- _Written request_
Among the entries below, find the line with "More parts follow.", then quote it and each following line up to and including the line with "return ring", and nothing else.

Data listing
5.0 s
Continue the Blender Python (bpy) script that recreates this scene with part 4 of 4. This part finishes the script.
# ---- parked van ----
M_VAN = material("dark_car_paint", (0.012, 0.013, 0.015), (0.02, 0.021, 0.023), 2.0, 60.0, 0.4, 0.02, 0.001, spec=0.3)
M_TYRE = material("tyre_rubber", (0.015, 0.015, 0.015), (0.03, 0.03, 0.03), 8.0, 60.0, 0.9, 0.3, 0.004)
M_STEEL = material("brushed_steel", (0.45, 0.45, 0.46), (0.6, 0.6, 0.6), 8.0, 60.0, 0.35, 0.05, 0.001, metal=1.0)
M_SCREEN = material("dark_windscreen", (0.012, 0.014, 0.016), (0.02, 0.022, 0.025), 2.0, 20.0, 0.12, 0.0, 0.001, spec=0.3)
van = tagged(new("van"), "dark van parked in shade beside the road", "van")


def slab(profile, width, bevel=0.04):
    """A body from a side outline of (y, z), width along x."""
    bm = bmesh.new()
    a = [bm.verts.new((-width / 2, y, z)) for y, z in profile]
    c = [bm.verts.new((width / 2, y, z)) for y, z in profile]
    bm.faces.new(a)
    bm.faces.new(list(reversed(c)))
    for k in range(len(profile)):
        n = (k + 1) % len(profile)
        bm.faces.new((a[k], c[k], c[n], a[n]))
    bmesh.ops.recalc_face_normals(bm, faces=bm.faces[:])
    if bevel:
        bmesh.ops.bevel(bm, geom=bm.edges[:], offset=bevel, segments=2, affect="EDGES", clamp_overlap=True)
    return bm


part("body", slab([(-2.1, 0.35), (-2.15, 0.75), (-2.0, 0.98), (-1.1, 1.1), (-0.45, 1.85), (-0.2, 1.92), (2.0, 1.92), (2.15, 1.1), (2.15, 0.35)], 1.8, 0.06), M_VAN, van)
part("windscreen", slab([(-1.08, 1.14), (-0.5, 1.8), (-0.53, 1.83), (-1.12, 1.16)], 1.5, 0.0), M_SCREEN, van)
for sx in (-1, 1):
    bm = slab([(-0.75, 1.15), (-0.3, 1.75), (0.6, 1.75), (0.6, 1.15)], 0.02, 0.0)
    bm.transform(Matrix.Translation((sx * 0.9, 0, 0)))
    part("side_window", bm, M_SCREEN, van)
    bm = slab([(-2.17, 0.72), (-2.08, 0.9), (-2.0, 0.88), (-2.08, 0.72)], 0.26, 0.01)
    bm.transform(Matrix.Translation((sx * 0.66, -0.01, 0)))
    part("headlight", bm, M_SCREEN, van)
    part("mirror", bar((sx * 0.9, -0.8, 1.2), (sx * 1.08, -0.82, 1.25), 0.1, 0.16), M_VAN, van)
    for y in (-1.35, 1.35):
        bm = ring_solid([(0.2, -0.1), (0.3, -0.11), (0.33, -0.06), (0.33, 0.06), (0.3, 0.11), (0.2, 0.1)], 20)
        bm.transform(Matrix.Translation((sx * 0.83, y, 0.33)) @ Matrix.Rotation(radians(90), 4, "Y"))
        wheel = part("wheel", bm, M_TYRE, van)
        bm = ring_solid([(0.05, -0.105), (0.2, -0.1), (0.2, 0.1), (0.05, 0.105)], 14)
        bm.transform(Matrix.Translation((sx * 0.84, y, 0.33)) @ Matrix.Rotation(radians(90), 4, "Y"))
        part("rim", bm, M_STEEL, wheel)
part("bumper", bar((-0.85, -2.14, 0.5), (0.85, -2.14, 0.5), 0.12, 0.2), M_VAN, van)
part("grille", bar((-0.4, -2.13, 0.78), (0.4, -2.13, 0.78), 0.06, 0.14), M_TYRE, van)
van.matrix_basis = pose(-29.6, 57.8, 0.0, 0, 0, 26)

---

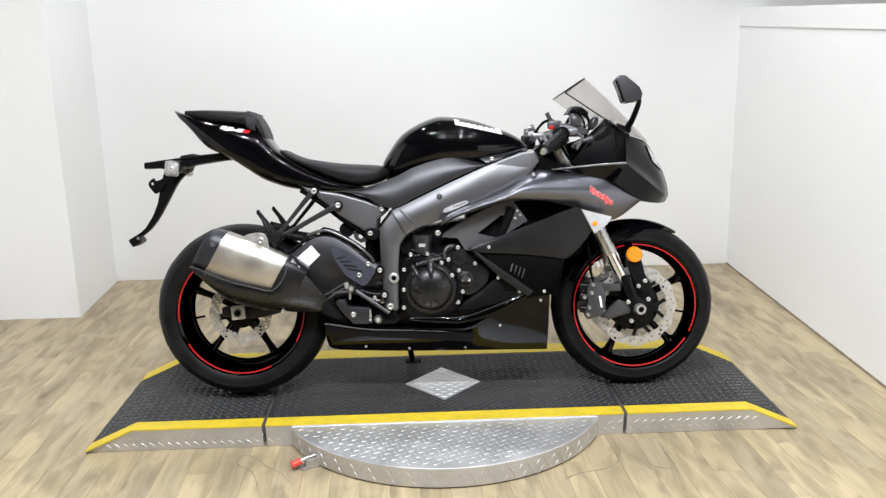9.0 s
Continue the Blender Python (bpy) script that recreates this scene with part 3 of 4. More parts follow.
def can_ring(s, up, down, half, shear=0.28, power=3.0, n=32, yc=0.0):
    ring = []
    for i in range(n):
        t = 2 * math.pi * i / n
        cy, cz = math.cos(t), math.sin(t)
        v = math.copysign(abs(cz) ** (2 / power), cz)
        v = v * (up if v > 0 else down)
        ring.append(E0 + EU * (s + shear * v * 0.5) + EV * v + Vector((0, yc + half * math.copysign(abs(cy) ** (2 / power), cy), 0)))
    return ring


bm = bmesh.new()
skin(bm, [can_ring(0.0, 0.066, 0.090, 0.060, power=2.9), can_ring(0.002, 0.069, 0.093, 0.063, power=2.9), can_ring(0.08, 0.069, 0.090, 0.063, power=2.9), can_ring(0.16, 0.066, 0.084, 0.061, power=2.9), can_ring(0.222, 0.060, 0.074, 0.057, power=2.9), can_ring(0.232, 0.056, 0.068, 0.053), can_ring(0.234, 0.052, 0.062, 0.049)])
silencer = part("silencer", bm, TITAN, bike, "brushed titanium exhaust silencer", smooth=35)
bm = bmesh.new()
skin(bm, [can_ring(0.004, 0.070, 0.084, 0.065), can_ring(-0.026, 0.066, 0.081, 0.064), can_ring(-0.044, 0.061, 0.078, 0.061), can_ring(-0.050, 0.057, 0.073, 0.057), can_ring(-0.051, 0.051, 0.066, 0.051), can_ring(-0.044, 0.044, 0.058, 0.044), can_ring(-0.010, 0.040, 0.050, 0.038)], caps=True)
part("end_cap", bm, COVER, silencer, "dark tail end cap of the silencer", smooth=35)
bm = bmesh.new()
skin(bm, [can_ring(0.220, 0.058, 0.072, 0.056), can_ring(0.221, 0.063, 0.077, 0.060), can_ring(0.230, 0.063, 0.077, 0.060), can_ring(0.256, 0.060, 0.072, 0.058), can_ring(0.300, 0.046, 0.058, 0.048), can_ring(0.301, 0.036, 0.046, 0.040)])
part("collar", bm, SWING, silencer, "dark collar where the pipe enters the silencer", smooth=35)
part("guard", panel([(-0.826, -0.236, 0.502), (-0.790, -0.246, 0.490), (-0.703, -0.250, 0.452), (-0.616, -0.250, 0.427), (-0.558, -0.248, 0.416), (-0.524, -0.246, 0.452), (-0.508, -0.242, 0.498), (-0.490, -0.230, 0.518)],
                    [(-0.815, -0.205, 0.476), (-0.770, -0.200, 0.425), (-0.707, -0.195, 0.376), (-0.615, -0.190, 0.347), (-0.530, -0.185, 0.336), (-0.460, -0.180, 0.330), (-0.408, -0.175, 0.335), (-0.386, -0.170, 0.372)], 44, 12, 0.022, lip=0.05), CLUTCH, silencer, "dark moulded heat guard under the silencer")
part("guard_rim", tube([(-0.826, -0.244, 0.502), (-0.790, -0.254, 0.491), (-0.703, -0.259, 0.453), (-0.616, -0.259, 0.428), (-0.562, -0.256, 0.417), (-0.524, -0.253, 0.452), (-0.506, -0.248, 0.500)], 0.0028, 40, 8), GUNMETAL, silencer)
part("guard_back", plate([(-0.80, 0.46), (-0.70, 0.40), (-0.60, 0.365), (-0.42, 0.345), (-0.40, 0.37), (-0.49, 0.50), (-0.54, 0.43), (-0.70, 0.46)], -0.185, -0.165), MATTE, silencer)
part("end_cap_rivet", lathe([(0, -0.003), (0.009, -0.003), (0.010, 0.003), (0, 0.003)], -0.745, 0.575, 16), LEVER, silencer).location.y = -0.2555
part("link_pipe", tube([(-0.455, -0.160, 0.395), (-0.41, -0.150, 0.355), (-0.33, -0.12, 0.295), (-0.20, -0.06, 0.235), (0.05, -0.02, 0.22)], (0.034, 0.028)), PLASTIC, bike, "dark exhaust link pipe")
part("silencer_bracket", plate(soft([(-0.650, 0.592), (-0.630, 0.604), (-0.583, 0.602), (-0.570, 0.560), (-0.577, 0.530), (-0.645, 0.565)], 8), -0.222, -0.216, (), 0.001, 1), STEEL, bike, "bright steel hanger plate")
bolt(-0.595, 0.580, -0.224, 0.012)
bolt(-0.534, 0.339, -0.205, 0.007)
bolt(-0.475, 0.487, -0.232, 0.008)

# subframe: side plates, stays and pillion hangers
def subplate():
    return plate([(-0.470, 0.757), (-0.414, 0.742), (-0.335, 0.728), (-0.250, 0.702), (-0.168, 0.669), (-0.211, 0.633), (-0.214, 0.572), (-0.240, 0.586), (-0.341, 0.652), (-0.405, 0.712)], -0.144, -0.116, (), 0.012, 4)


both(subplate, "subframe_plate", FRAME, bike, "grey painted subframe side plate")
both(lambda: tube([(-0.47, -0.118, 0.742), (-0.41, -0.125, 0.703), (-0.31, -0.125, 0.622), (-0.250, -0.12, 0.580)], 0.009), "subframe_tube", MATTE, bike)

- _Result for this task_
Continue the Blender Python (bpy) script that recreates this scene with part 3 of 4. More parts follow.
def can_ring(s, up, down, half, shear=0.28, power=3.0, n=32, yc=0.0):
    ring = []
    for i in range(n):
        t = 2 * math.pi * i / n
        cy, cz = math.cos(t), math.sin(t)
        v = math.copysign(abs(cz) ** (2 / power), cz)
        v = v * (up if v > 0 else down)
        ring.append(E0 + EU * (s + shear * v * 0.5) + EV * v + Vector((0, yc + half * math.copysign(abs(cy) ** (2 / power), cy), 0)))
    return ring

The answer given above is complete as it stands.